Ce premier ouvrage a conduit à la fondation du CPML (le centre du patrimoine musical libanais), hébergé au collège Notre-Dame de Jamhour, dont elle est la co-fondatrice et dont Robert Matta est le mécène. Partitions manuscrites, photos, lettres, affiches et programmes de concerts constituent les archives qui y sont soigneusement conservées. « C’est extraordinaire ce qu’on peut trouver dans les archives d’un compositeur, ça parle de l’histoire de la musique, mais de l’histoire du pays aussi », s’émerveille Zeina.
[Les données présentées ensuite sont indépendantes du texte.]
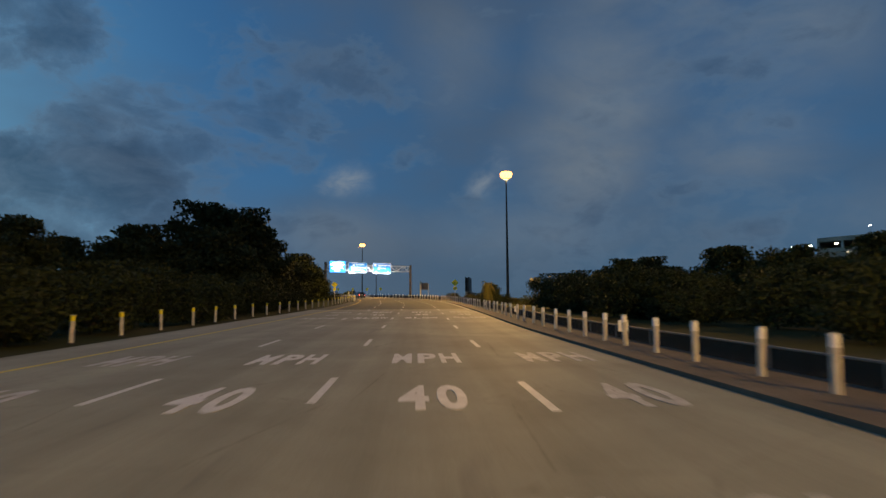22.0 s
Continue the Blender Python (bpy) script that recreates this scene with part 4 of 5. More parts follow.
# ---------------------------------------------------------------- lamps
def high_mast(p, top, power, white=False, label=""):
    """A tall tapered pole with a ring of luminaires; top is the height of the lamps in the world."""
    base = ground_height(p.x, p.y)
    h = top - base
    e = empty("high_mast_lamp", pose(p.x, p.y, base), label or "tall steel high-mast lamp with glowing sodium ring", "street lamp", "high-mast lamps")
    part("mast", rod((0, 0, -0.5), (0, 0, h - 1.4), 0.30, 0.12, 18), M["mast_steel"], e)
    part("footing", rod((0, 0, -0.5), (0, 0, 0.25), 0.65, 0.6, 14), M["pale_concrete"], e)
    part("lowering_ring", sweep([(0.7 * math.cos(2 * math.pi * k / 16), 0.7 * math.sin(2 * math.pi * k / 16), h + 0.3) for k in range(17)], 0.05, 6), M["dull_steel"], e)
    part("cap_plate", rod((0, 0, h - 1.4), (0, 0, h - 1.33), 0.15, 0.15, 18), M["mast_steel"], e)
    for k in range(4):
        a = math.pi * (k + 0.25) / 2
        part("hanger_arm", rod((0.13 * math.cos(a), 0.13 * math.sin(a), h - 1.36), (0.7 * math.cos(a), 0.7 * math.sin(a), h + 0.3), 0.022, sides=6), M["mast_steel"], e)
    for k in range(8):
        a = 2 * math.pi * k / 8
        c, q = math.cos(a), math.sin(a)
        lum = part("luminaire", rod((0.78 * c, 0.78 * q, h + 0.02), (0.78 * c, 0.78 * q, h + 0.5), 0.36, 0.18, 12), M["mast_steel"], e)
        bm = bmesh.new()
        bmesh.ops.create_uvsphere(bm, u_segments=12, v_segments=6, radius=0.38, matrix=Matrix.Translation((0.78 * c, 0.78 * q, h - 0.02)) @ Matrix.Diagonal((1, 1, 1.5, 1)))
        part("lens", bm, M["white_lens"] if white else M["sodium_lens"], lum)
    spot_lamp("mast_light", (p.x, p.y, top - 0.85), (p.x + 0.001, p.y, base), 1.7 * power, SODIUM, 170, 0.09, 0.25)
    return e


def cobra_lamp(s, l, reach, h_pole, h_head, power, base=-0.35, label="", rz=0.0):
    """A pole with a long raked arm and a cobra head; reach is to the right (minus: left)."""
    e = empty("street_lamp", at(s, l, 0, rz), label or "steel street lamp with a long raked arm", "street lamp", "arm street lamps")
    part("pole", rod((0, 0, base), (0, 0, h_pole), 0.14, 0.09, 12), M["mast_steel"], e, smooth=True)
    part("footing", rod((0, 0, base - 0.3), (0, 0, base + 0.18), 0.32, 0.3, 12), M["pale_concrete"], e)
    pts = [(reach * 0.93 * k / 8, 0, h_pole - 0.25 + (h_head - h_pole + 0.2) * (1 - (1 - k / 8) ** 1.7)) for k in range(9)]
    part("arm", sweep(pts, 0.06, r1=0.035), M["mast_steel"], e)
    part("brace", rod((0, 0, h_pole - 1.2), (reach * 0.45, 0, h_pole + (h_head - h_pole) * 0.55), 0.025, sides=6), M["dull_steel"], e)
    k = 1 if reach > 0 else -1
    bm = bmesh.new()
    bmesh.ops.create_uvsphere(bm, u_segments=14, v_segments=8, radius=0.5, matrix=Matrix.Translation((reach, 0, h_head)) @ Matrix.Diagonal((0.95, 0.42, 0.24, 1)))
    head = part("lamp_head", bm, M["dull_steel"], e, smooth=True)
    bm = bmesh.new()
    bmesh.ops.create_uvsphere(bm, u_segments=14, v_segments=8, radius=0.36, matrix=Matrix.Translation((reach + 0.08 * k, 0, h_head - 0.09)) @ Matrix.Diagonal((0.95, 0.5, 0.42, 1)))
    part("lens", bm, M["sodium_lens"], head, smooth=True)
    if power:
        w = e.matrix_world @ Vector((reach + 0.08 * k, 0, h_head - 0.45))
        point_lamp("street_light", w, power, SODIUM, 0.25)
    return e


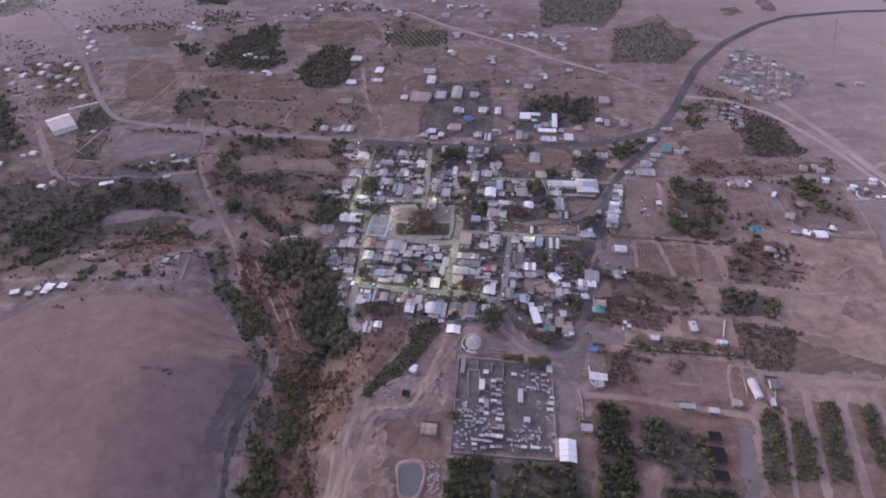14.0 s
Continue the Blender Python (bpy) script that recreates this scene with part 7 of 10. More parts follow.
wall_line("school_wall", [(135.0, -147.4), (134.2, -169.9), (178.6, -177.5)], 1.9, 0.3, WHITEWALL, "white boundary wall of the school")
water_tank(35.7, -351.2, 5.6)
wall_line("tank_wall", [(45.4, -355.7), (59.9, -359.0)], 0.8, 0.4, GREYWALL, "low grey wall beside the water tank")
wall_line("cemetery_wall", [(23.9, -362.1), (33.9, -363.3), (58.5, -368.2), (90.4, -374.2), (84.0, -408.7), (77.6, -446.5), (43.3, -440.8), (11.0, -435.5), (17.5, -398.0), (23.9, -362.1)], 1.7, 0.3, GREYWALL, "grey cemetery boundary wall")
vault(26.0, -369.5, 2.8, 12.9, GRID, 1.8)
vault(41.9, -377.0, 3.4, 2.7, GRID, 2.4)
vault(37.7, -387.0, 3.5, 8.5, GRID, 2.0)
vault(35.7, -399.8, 2.9, 2.9, GRID, 1.7)
vault(38.9, -402.4, 2.9, 6.3, GRID, 2.2)
vault(34.7, -407.1, 2.8, 3.6, GRID, 1.8)
vault(37.7, -409.6, 2.8, 2.4, GRID, 1.5)
vault(50.5, -384.2, 4.5, 1.6, GRID, 2.6)
vault(46.3, -384.6, 3.2, 2.5, GRID, 1.8)
vault(45.4, -389.4, 3.7, 1.4, GRID, 2.2)
vault(48.7, -392.7, 3.1, 1.8, GRID, 2.4)
vault(44.9, -395.1, 3.4, 1.4, GRID, 1.7)
vault(48.3, -396.6, 3.1, 1.4, GRID, 2.1)
vault(44.3, -400.6, 3.9, 1.4, GRID, 1.9)
vault(47.7, -402.9, 2.8, 2.3, GRID, 2.3)
vault(47.2, -407.5, 3.3, 1.4, GRID, 1.8)
vault(43.1, -409.3, 2.8, 1.8, GRID, 2.2)
vault(46.4, -411.2, 3.0, 1.4, GRID, 1.6)
vault(45.3, -415.5, 3.8, 1.9, GRID, 2.6)
vault(41.4, -421.4, 3.2, 1.4, GRID, 2.0)
vault(46.0, -420.9, 4.2, 2.7, GRID, 2.5)
vault(40.2, -426.5, 3.7, 2.0, GRID, 2.0)
vault(44.0, -427.5, 4.0, 2.3, GRID, 2.2)
vault(36.2, -426.2, 2.7, 1.4, GRID, 2.6)
vault(32.0, -429.1, 13.4, 1.4, GRID, 1.5)
vault(27.2, -431.2, 3.2, 1.4, GRID, 1.3)
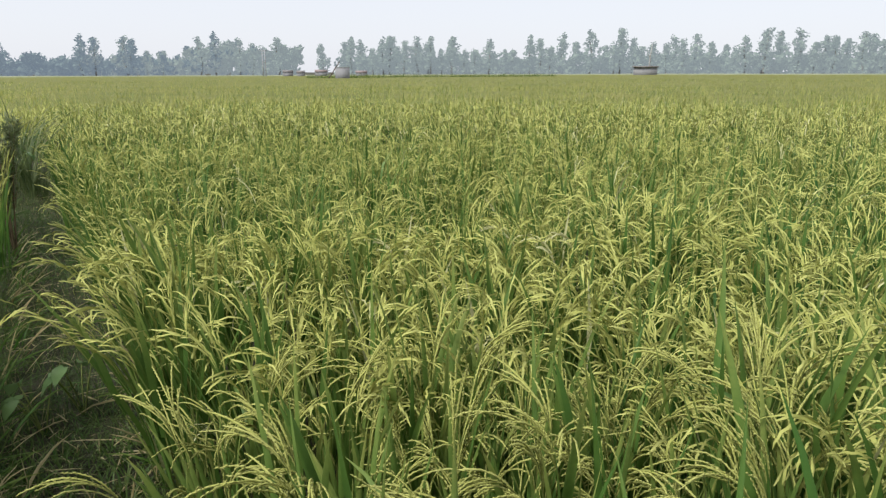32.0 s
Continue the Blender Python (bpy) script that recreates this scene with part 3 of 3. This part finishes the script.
def make_tree(kind, seed, woods):
    rnd = random.Random(seed)
    root = new("tree")
    tr, cr = Geo(), Geo()
    if kind == "round":
        h = 7.4
        pts = [Vector((0, 0, 0)), Vector((rnd.uniform(-0.2, 0.2), rnd.uniform(-0.2, 0.2), 1.4)), Vector((rnd.uniform(-0.4, 0.4), rnd.uniform(-0.4, 0.4), 4.5))]
        tube(tr, pts, [0.22, 0.17, 0.06])
        for i in range(rnd.randint(13, 17)):
            az, z = rnd.uniform(0, 6.283), rnd.uniform(0.9, 6.6)
            rr = rnd.uniform(0.2, 2.6) * (1.0 - 0.55 * max(0, z - 3.6) / 3)
            c = Vector((math.sin(az) * rr, math.cos(az) * rr, z))
            tube(tr, [pts[1], pts[1].lerp(c, 0.5) + Vector((0, 0, 0.2)), c], [0.09, 0.06, 0.02], 3)
            crown_clump(cr, c, rnd.uniform(0.7, 1.35), rnd, 20, 0.56)
    else:
        h = 12.0
        bend, full = rnd.uniform(-0.6, 0.6), rnd.uniform(0.8, 1.25)
        pts = [Vector((bend * (k / 6) ** 2, 0.3 * math.sin(k + seed), 12.0 * k / 6.2)) for k in range(7)]
        tube(tr, pts, [0.19 - 0.024 * k for k in range(7)])
        low = rnd.uniform(2.0, 4.8)
        n = rnd.randint(19, 25)
        for i in range(n):
            z = low + (11.5 - low) * (i + rnd.uniform(-0.4, 0.4)) / (n - 1)
            z = max(low, min(11.5, z))
            k = min(5, int(z / 12.0 * 6.2))
            b = pts[k].lerp(pts[k + 1], min(1.0, z / 12.0 * 6.2 - k))
            body = math.sin(math.pi * (0.18 + 0.72 * (z - low) / (11.5 - low)))
            az, rr = rnd.uniform(0, 6.283), rnd.uniform(0.1, 1.25) * body * full
            c = Vector((b.x + math.sin(az) * rr, b.y + math.cos(az) * rr, z + 0.3))
            tube(tr, [b, b.lerp(c, 0.6) + Vector((0, 0, -0.15)), c], [0.06, 0.045, 0.02], 3)
            crown_clump(cr, c, rnd.uniform(0.40, 0.78) * (0.6 + 0.5 * body), rnd, 15, 0.36, 1.35)
    part("trunk", geo_mesh("trunk", tr, [BARK]), root)
    # the crown's material glows too, in place of haze
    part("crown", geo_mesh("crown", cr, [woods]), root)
    lab = "dense rounded grey-green tree at the far field edge" if kind == "round" else "slender tall roadside tree with ragged tufted crown"
    tagged(root, lab, "tree", "trees along the far field edge")
    return root, h


# the same foliage with three tints of haze glow
HAZE_TINTS = {"near": HAZED_WOODS, "blue": HAZED_WOODS_BLUE, "pale": HAZED_WOODS_PALE}
TREES = {(k, haze_glow): [make_tree(k, 60 + i + (20 if k == "slim" else 0), HAZE_TINTS[haze_glow]) for i in range(6)] for k in ("round", "slim") for haze_glow in HAZE_TINTS}


def haze_at(az, rnd):
    """Which painted haze glow the woods get: it changes gradually towards the slender trees."""
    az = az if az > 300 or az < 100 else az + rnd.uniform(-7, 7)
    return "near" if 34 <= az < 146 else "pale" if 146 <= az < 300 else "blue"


used_trees = set()
plumes = []


def plant(kind, az, d, h, rnd, wide=1.0):
    root, full = TREES[kind, haze_at(az, rnd)][rnd.randrange(6)]
    p = polar(az, d)
    s = h / full
    if kind == "slim":
        plumes.append((az, d, h, wide))
    m = pose(p.x, p.y, 0, 0, 0, rnd.uniform(0, 360)) @ Matrix.Diagonal((s * wide, s * wide, s, 1))
    if root.name not in used_trees:
        used_trees.add(root.name)
        root.matrix_basis = m
        return
    t = copy_thing(root, m)
    t.matrix_basis = m


def tree_row(kind, az0, az1, d, h0, h1, step, seed, wide=1.0):
    rnd = random.Random(seed)
    az = az0
    while az <= az1:
        plant(kind, az, d + (rnd.uniform(4, 18) if kind == "round" else rnd.uniform(-8, 14)), rnd.uniform(h0, h1), rnd, wide)
        az += step * rnd.uniform(0.6, 1.4)


tree_row("round", 327.9, 331, 260, 4, 7.29, 1.53, 1, 1.35)
tree_row("round", 331.6, 338.2, 225, 6, 10.4, 1.29, 2, 1.49)
tree_row("round", 332.5, 337, 222, 8.1, 10.4, 1.53, 22, 1.35)
tree_row("round", 338.9, 349.2, 232, 5.6, 9.17, 1.29, 3, 1.35)
tree_row("round", 349.6, 353.2, 232, 7.6, 10.6, 1.37, 4, 1.08)
tree_row("round", 354, 359.4, 232, 7.6, 10.6, 1.37, 5, 1.15)
tree_row("round", 0.2, 3.4, 240, 5.6, 8.75, 1.37, 6, 1.35)
tree_row("round", 3.4, 10.4, 340, 4.5, 7.5, 1.03, 7, 1.35)
tree_row("round", 10.6, 20.2, 340, 6, 9.39, 1.03, 8, 1.35)
tree_row("round", 20.5, 27.6, 350, 4.2, 7.81, 1.03, 9, 1.35)
tree_row("round", 27.8, 34, 400, 3.5, 5.83, 0.94, 10, 1.35)
tree_row("round", 34.5, 46, 275, 6, 8.96, 1.06, 11, 1.49)
tree_row("round", 46, 60, 280, 5.2, 7.91, 1.06, 12, 1.49)
tree_row("round", 60, 75, 280, 5.9, 8.75, 1.06, 13, 1.49)
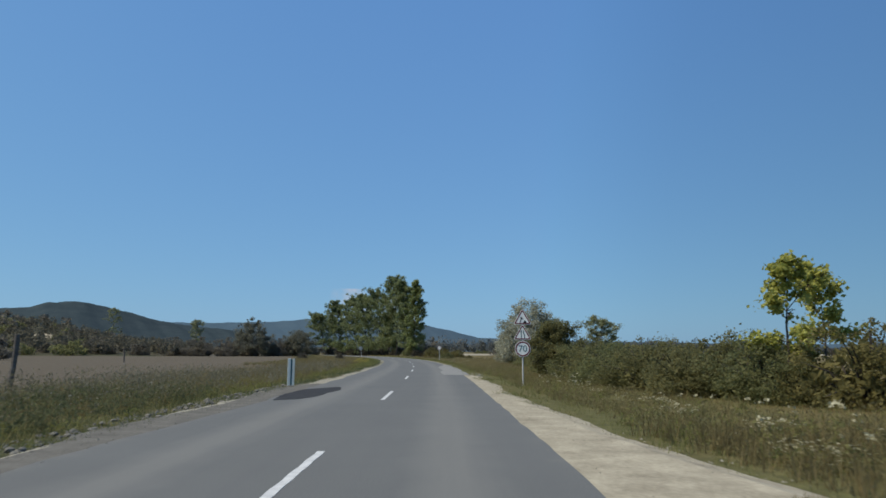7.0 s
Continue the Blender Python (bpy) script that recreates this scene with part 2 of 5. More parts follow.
M_POPLAR = foliage("poplar_leaves", (0.12, 0.143, 0.067), (0.208, 0.246, 0.108), (0.43, 0.45, 0.25), 0.62, 0.4)
# the first poplar's sunlit look is painted as a brighter, yellower leaf tone
M_POPLAR_SUNLIT = foliage("sunlit_yellow_poplar_leaves", (0.126, 0.15, 0.061), (0.218, 0.26, 0.10), (0.44, 0.468, 0.225), 0.62, 0.4)
M_SILVER = foliage("silvery_leaves", (0.22, 0.225, 0.165), (0.33, 0.335, 0.25), (0.47, 0.465, 0.37), 0.45)
M_YELLOWGREEN = foliage("yellowing_leaves", (0.20, 0.21, 0.04), (0.36, 0.36, 0.085), (0.50, 0.49, 0.17), 0.45)
M_SHRUB = foliage("hedge_leaves", (0.118, 0.124, 0.055), (0.20, 0.207, 0.09), (0.30, 0.292, 0.138), 0.64)
M_DARKSHRUB = foliage("thicket_leaves", (0.145, 0.133, 0.11), (0.178, 0.163, 0.132), (0.215, 0.198, 0.156), 0.66)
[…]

Par la suite, de nombreux ouvrages s’ensuivent : elle publie « La vie musicale au Liban » et une série de livres biographiques, consacré chacun à un compositeur libanais, regroupés dans la collection « Figures musicales du Liban » aux Editions Geuthner.
« Le patrimoine musical libanais est très riche parce qu’il est comme l’âme libanaise, d’Orient et d’Occident, un pont entre les cultures et entre les civilisations, c’est très intéressant », souligne Zeina, qui tente d’œuvrer pour la diffusion de ce patrimoine, en parallèle de son poste de chargée de mission à la délégation permanente du Liban auprès de l'UNESCO à Paris.
En plus de ses chroniques musicales régulières dans l’Agenda Culturel et l’Orient-le-Jour, elle est également à l’initiative du festival « Les musicales du Liban », cofondé avec le pianiste franco-libanais Georges Daccache et organisé chaque année à la cathédrale Notre-Dame du Liban à Paris.
« C’est très important pour les Libanais de connaître le patrimoine musical libanais classique qui est très intéressant et encore très méconnu ». Zeina espère que ce travail préliminaire amènera des professionnels du métier à se pencher sur l’étude du patrimoine musical libanais du point de vue purement musicologique. « Je ne prétends pas faire ce travail de musicologue moi-même, mais j’ai ouvert la voie par un travail de recensement biographique et de prise de conscience ».
Zeina Saleh Kayali donnera une conférence intitulée « Y’a-t-il un véritable courant de musique classique libanaise » le mercredi 11 mai à 18h30 à l’ALBA. Entrée libre.
Beit Tabaris qui bénéficie du soutien de l’Institut Français a accueilli pendant une semaine Anne-Lise Broyer, la première artiste en résidence. L’artiste sillonne les côtes méditerranéennes dans le cadre de son projet « Est-ce là que l’on habitait ? » : « C’est une sorte de traversée des désastres autour de la Méditerranée », explique l’artiste qui est de passage à Beyrouth pour la première fois et travaille en collaboration avec l’Institut français.